Michael Begg 'A Moon that Lights Itself' CD
A Moon That Lights Itself effortlessly connotes the human emotions and numinous qualities of the French impressionist Daubigny's nights on canvas with a series of rich soundscapes. Begg's orchestrations bear a remarkable attention-to-detail - the 'instruments' have an acoustic richness that is deftly, and stealthily combined with smooth, electronic undertows and found sounds (such as bird song, water and glass). Together they transpose Daubigny's nocturnal impressions into a more visceral experience, dwelling particularly on the "deep melancholy" Begg found in Daubigny's later paintings. Russell Cuzner.
Early in 2016 Begg released Let The Cold Stove Sing, which also bore a similarly synaesthetic approach with visual art, albeit from later periods that provoked more abstract sounds. Of that release we noted how "its nimble stepping through figurative music and abstract sound paints such rich, rewarding contrasts... to form an enthralling exhibition." On A Moon That Lights Itself the tender music lit by rare sound design exhibits a more refined approach than before, providing a deceptively potent form of moon music, wholly accessible yet with great emotional depth.
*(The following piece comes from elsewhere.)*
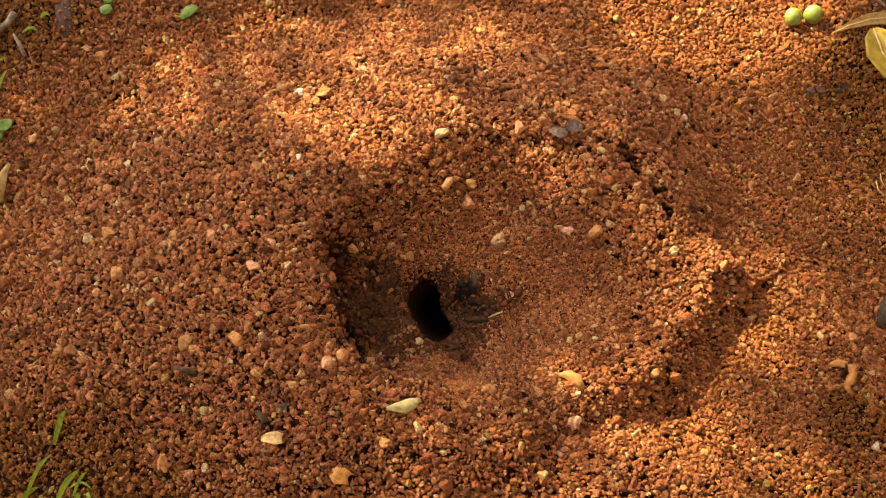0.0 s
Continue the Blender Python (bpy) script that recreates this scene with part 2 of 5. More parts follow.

Sad orchestral music: it just gravitates towards me. In fact, rarely has a sombre cello fallen outside of the gravitational pull of my headphones. I can’t even blame Clinton for this FFS -- he’s on holiday, so I was invited to ‘pick out’ a few discs from the pile this week. Rarely one to stay put within my comfort zone -- naturally -- I’m pleased as punch with my decisions this chilly Monday. So, on to Michael Begg then: a musician with a background theatrical productions, sound design and solo composition. This record, ‘A Moon That Lights Itself’, was commissioned by Scottish National Galleries to celebrate the proto-impressionist works of the once overlooked but recently highly regarded 19th-century painter Charles François Daubigny.
Begg has messed about on boats, played on mountains and performed in caves. He’s on a boat here, by the sound of it: there he is (‘Moonrise’), making the water splash gently as he rows down the Ouse, electronics throbbing and drifting in his wake. Skylarks rise in the fields. Geese honk. Cello -- played by Clea Friend -- weaves amongst the reedbeds. It is a late Summer’s evening, dusk. The sudden and alarming hoot of an owl bursts through a lull. It’s the soundtrack to Daubigny’s nocturnal paintings en plein air from his boat studio, the date: August 28th, 1870. Maybe there'll be a film about him, all atmospheric and spooky as anything. The moon is bright tonight. Begg’s music is here to draw you in with all the force of the lunar pull, strong and luminescent as ever.
Review by Frans de Waard in Vital Weekly : Fovea Hex member and erstwhile known as Human Greed, Michael Begg now works mostly under
his own name and was recently commissioned by Scottish National Galleries to compose a work
around 19th century painter Charles François Daubigny, wildly regarded as the one of the painters
paving the way for the impressionists. In the last years of his life he primarily painted nocturnal
scenes and this was, we're speaking of the 1870s, also the period when the nocturne as a piece
of music to be played around that time of the day made it's rise. Somewhere else in France in that
time "Edouard-Lean Scott de Martinville conceived and produced the phonautogragh. This device,
appearing years before Edison’s phonograph, enabled sound, for the first time, to be captured.
Unlike Edison, however, de Martinville neglected - or saw no need - to provide the means to
playback the recording. Rather, a visual representation was captured on a lamp black cylinder."
When in 2008 they uncovered what was on there, it was a voice singing 'Au Clair De La Lune'.
As you can imagine, providing you know the music of Begg a bit, these are all fine starting points
for the kind of music he plays. Much like impressionist painting, Begg plays music that hints
towards such things as landscapes, nocturnal mostly but also otherwise, with the simple stroke
or gesture of a few sounds on the map of the magnetic tape. Some sounds, however vaguely they
might be, depict more than a highly refined composition. To that end Begg uses field recordings
of birds, cello sounds by Clea Friend or his own electronic set-up; I assume this is mainly to be
found in the world of computer processing the aforementioned sources, adding them all together
and yet still knows to make the music very quiet. There is not a single shocking sound here (and
why should there?), but its not always sweet or introspective, as 'Daubigny's Reverie' with it's
more haunted drones proof. The second half of the disc seems all together to be a bit darker on
the atmospheric side. Maybe night has fallen and we are wandering all by ourselves through a
moonlit forest? Ranging from the very abstract to the more musical, this is a beautiful trip into
the musical twilight. Overall a great release, that I would rank easily among Begg's best.